## YOUR TASK
Begin with the line that contains "import random" and continue down through the line that contains "pose from metres"; reproduce those lines exactly and only those.

## COLLECTED MATERIAL
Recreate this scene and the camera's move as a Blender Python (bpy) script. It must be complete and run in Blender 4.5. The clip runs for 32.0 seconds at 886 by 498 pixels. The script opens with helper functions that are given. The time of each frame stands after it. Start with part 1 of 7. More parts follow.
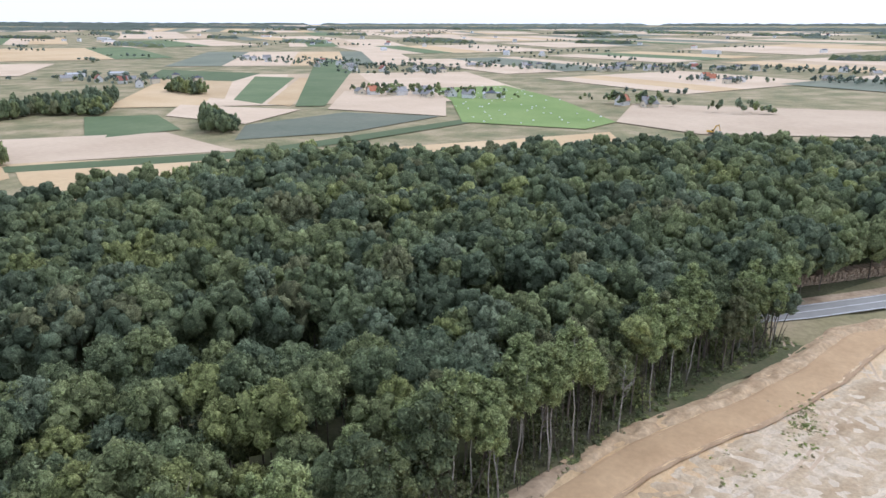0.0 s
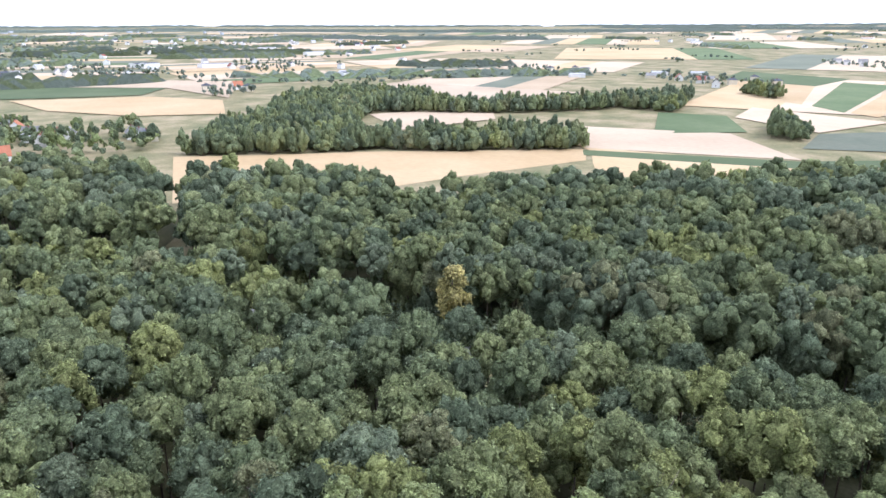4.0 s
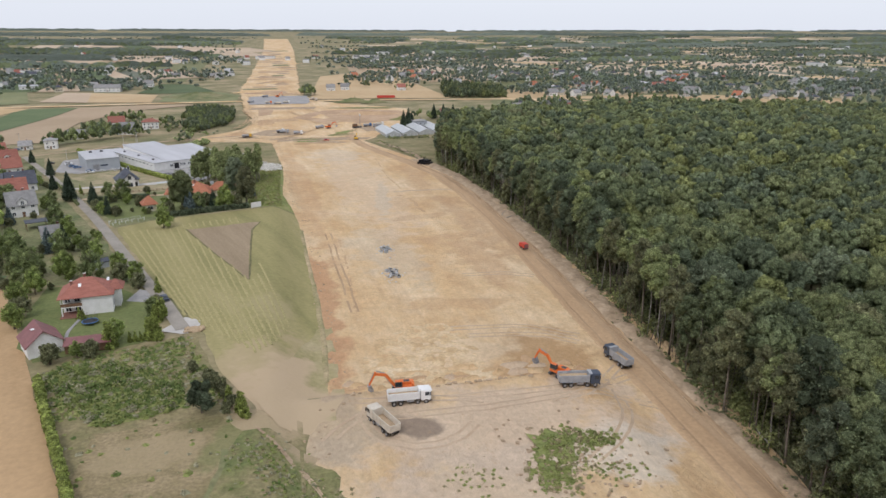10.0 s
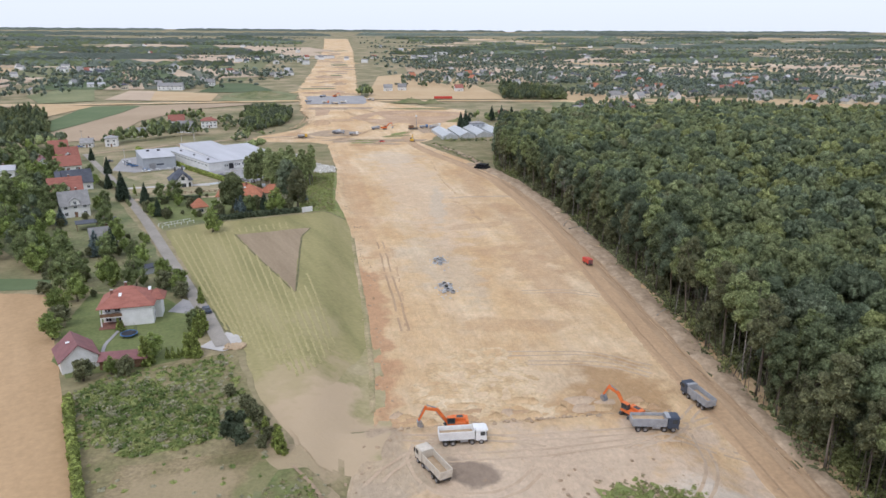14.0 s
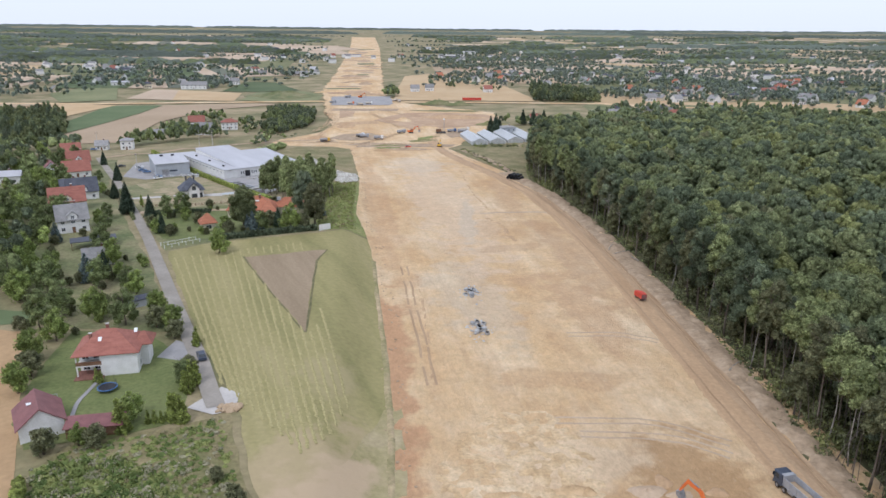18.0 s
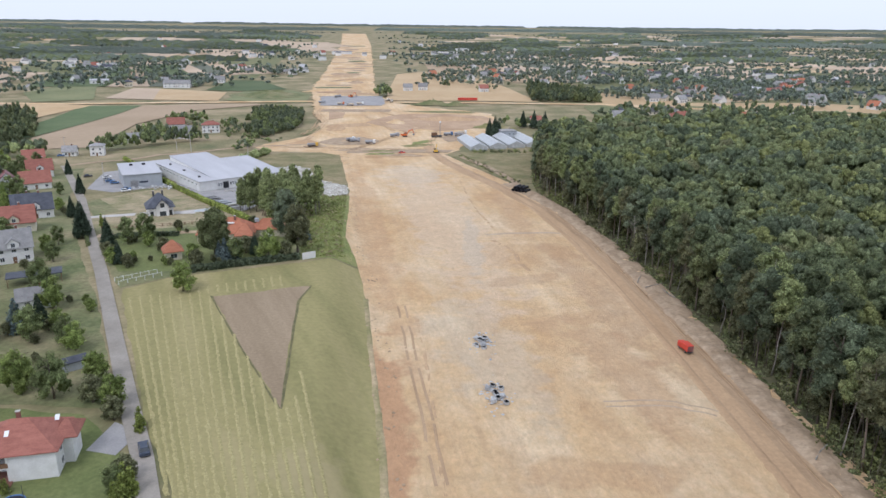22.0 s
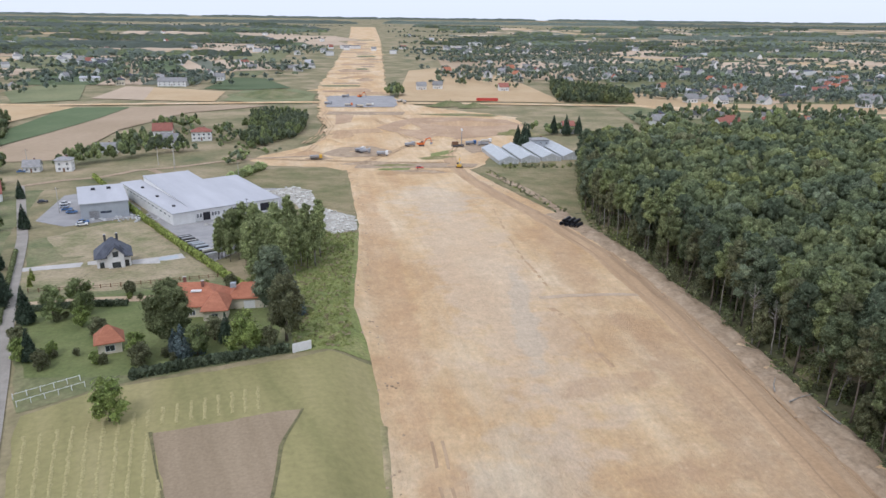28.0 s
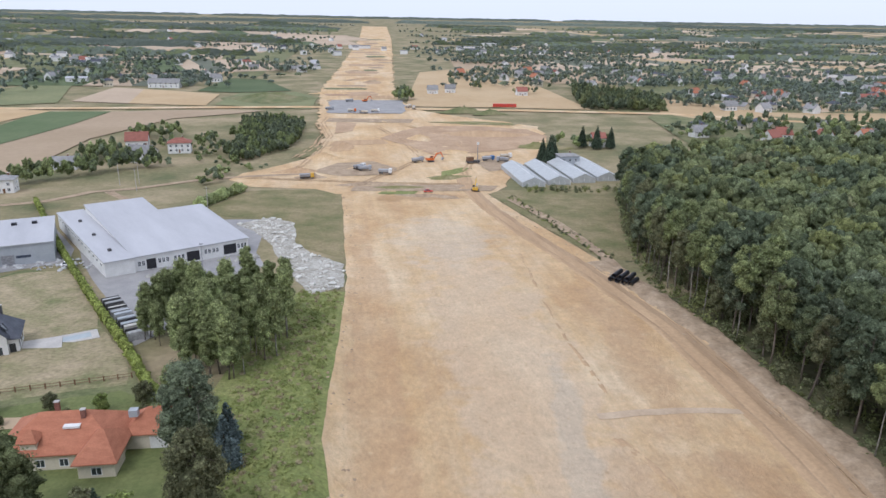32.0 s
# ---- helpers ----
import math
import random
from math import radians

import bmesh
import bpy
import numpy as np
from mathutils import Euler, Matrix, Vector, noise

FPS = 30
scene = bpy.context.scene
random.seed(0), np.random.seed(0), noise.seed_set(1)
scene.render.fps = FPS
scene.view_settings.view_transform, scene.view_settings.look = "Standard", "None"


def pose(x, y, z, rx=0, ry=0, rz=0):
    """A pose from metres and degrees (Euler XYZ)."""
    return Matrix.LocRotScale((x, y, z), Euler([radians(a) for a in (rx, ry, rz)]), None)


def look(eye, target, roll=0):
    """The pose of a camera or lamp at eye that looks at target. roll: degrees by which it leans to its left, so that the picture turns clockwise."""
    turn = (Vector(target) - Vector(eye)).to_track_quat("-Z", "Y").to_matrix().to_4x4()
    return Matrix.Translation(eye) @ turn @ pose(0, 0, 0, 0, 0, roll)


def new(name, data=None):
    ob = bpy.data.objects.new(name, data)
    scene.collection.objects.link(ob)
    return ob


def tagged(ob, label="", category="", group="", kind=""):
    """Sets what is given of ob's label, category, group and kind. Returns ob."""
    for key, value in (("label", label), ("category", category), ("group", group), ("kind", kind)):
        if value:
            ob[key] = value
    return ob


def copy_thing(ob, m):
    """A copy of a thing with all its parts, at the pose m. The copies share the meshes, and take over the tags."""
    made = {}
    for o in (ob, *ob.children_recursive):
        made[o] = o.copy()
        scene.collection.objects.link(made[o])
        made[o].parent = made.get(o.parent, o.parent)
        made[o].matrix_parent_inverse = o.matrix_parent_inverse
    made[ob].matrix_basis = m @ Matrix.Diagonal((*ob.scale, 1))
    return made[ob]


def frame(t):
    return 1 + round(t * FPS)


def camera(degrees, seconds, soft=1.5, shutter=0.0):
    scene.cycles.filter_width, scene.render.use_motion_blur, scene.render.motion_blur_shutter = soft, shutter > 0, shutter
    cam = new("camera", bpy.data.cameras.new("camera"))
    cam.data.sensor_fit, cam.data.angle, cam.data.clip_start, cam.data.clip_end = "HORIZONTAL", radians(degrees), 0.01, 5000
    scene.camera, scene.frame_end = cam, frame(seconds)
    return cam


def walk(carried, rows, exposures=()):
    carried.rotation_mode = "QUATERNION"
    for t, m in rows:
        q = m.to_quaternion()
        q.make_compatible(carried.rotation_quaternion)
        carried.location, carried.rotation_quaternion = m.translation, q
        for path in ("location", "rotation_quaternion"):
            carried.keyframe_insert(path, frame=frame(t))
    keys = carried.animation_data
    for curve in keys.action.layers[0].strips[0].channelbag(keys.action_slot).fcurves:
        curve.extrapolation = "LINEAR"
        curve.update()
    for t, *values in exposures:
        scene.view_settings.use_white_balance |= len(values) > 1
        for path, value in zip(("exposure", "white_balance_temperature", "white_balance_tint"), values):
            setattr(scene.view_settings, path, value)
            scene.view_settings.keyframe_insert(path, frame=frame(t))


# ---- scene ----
cam = camera(64.6, 32.0)

# seconds, eye, heading to the left of +y, pitch, roll
PATH = [
    (0.0, -22.22, -32.58, 72.94, -151.03, -17.49, 0.12),
    (0.5, -21.91, -32.86, 72.66, -146.06, -17.48, 0.08),
    (1.0, -21.75, -32.89, 72.60, -139.88, -17.46, 0.08),
    (1.5, -21.63, -32.90, 72.52, -134.78, -17.45, -0.00),
    (2.0, -21.46, -32.94, 72.52, -128.39, -17.42, -0.07),
    (2.5, -21.39, -32.82, 72.37, -123.28, -17.37, -0.04),
    (4.5, -22.00, -31.97, 72.60, -99.19, -17.32, -0.06),
    (5.0, -22.18, -31.48, 72.78, -89.57, -17.23, 0.05),
    (5.5, -22.19, -31.54, 72.74, -80.33, -17.23, 0.07),
    (6.0, -22.04, -31.20, 72.80, -68.80, -17.18, 0.07),
    (6.5, -22.11, -31.11, 73.00, -59.01, -17.18, 0.08),
    (7.0, -22.22, -31.51, 73.33, -48.17, -17.13, 0.05),
    (7.5, -22.32, -31.68, 73.53, -39.97, -17.13, -0.01),
    (8.0, -22.31, -31.67, 73.62, -29.83, -17.08, 0.00),
    (8.5, -22.45, -31.84, 73.93, -22.29, -17.07, 0.07),
    (9.0, -22.38, -31.91, 74.15, -14.94, -17.08, 0.06),
    (9.5, -22.19, -31.89, 74.17, -13.18, -17.01, 0.06),
    (10.0, -22.37, -32.07, 74.30, -12.56, -17.13, 0.12),
    (10.5, -22.31, -31.50, 74.38, -12.40, -17.05, 0.19),
    (11.0, -22.16, -30.62, 74.37, -12.18, -17.02, 0.21),
    (11.5, -21.95, -29.16, 74.18, -11.57, -17.00, 0.24),
    (12.0, -21.76, -27.22, 74.02, -10.58, -17.02, 0.23),
    (12.5, -21.49, -25.05, 73.79, -10.14, -17.04, 0.24),
    (13.0, -21.35, -22.54, 73.74, -9.57, -17.09, 0.24),
    (13.5, -21.05, -19.89, 73.69, -8.74, -17.08, 0.28),
    (14.0, -20.78, -17.05, 73.88, -8.05, -17.11, 0.29),
    (14.5, -20.45, -13.97, 74.04, -7.59, -17.13, 0.29),
    (16.5, -19.51, 0.25, 74.14, -6.34, -17.18, 0.46),
    (17.0, -19.43, 3.99, 74.25, -6.16, -17.19, 0.50),
    (17.5, -19.37, 7.84, 74.47, -6.04, -17.23, 0.56),
    (18.0, -19.21, 11.93, 74.51, -5.98, -17.23, 0.55),
    (18.5, -19.31, 16.00, 74.66, -5.92, -17.26, 0.63),
    (19.0, -19.34, 20.53, 74.62, -5.80, -17.31, 0.59),
    (19.5, -19.12, 25.16, 74.57, -5.76, -17.34, 0.63),
    (20.0, -19.17, 29.52, 74.61, -5.73, -17.38, 0.64),
    (20.5, -19.18, 34.04, 74.64, -5.60, -17.44, 0.71),
    (21.0, -19.16, 38.76, 74.63, -5.57, -17.48, 0.75),
    (21.5, -19.03, 43.52, 74.72, -6.25, -17.48, 0.72),
    (22.0, -19.19, 48.33, 74.86, -6.73, -17.48, 0.74),
    (22.5, -19.25, 53.20, 75.11, -6.92, -17.56, 0.74),
    (23.0, -19.39, 58.33, 75.36, -6.04, -17.61, 0.75),
    (23.5, -19.50, 63.61, 75.62, -5.60, -17.58, 0.77),
    (24.0, -19.57, 69.41, 75.54, -5.54, -17.60, 0.76),
    (24.5, -19.90, 75.01, 75.65, -5.70, -17.63, 0.76),
    (25.0, -20.13, 80.61, 75.90, -5.88, -17.68, 0.78),
    (25.5, -20.26, 86.63, 75.97, -6.04, -17.71, 0.82),
    (27.5, -20.58, 111.25, 75.61, -6.45, -17.94, 0.74),
    (28.0, -20.59, 118.20, 75.19, -6.07, -18.00, 0.75),
    (28.5, -20.07, 125.45, 75.01, -5.79, -18.07, 0.78),
    (29.0, -19.62, 132.81, 74.96, -5.47, -18.09, 0.81),
    (29.5, -19.32, 140.87, 74.97, -5.33, -18.12, 0.85),
    (30.0, -18.90, 149.68, 74.58, -5.32, -18.13, 0.95),
    (30.5, -17.81, 158.84, 73.75, -5.31, -18.03, 1.06),
    (31.0, -17.16, 168.09, 73.29, -5.32, -17.99, 1.12),
    (31.5, -15.94, 175.90, 72.81, -5.21, -17.98, 1.15),
    (32.0, -14.72, 184.50, 73.01, -5.17, -17.99, 1.08),
]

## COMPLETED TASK
import random
from math import radians

import bmesh
import bpy
import numpy as np
from mathutils import Euler, Matrix, Vector, noise

FPS = 30
scene = bpy.context.scene
random.seed(0), np.random.seed(0), noise.seed_set(1)
scene.render.fps = FPS
scene.view_settings.view_transform, scene.view_settings.look = "Standard", "None"


def pose(x, y, z, rx=0, ry=0, rz=0):
    """A pose from metres and degrees (Euler XYZ)."""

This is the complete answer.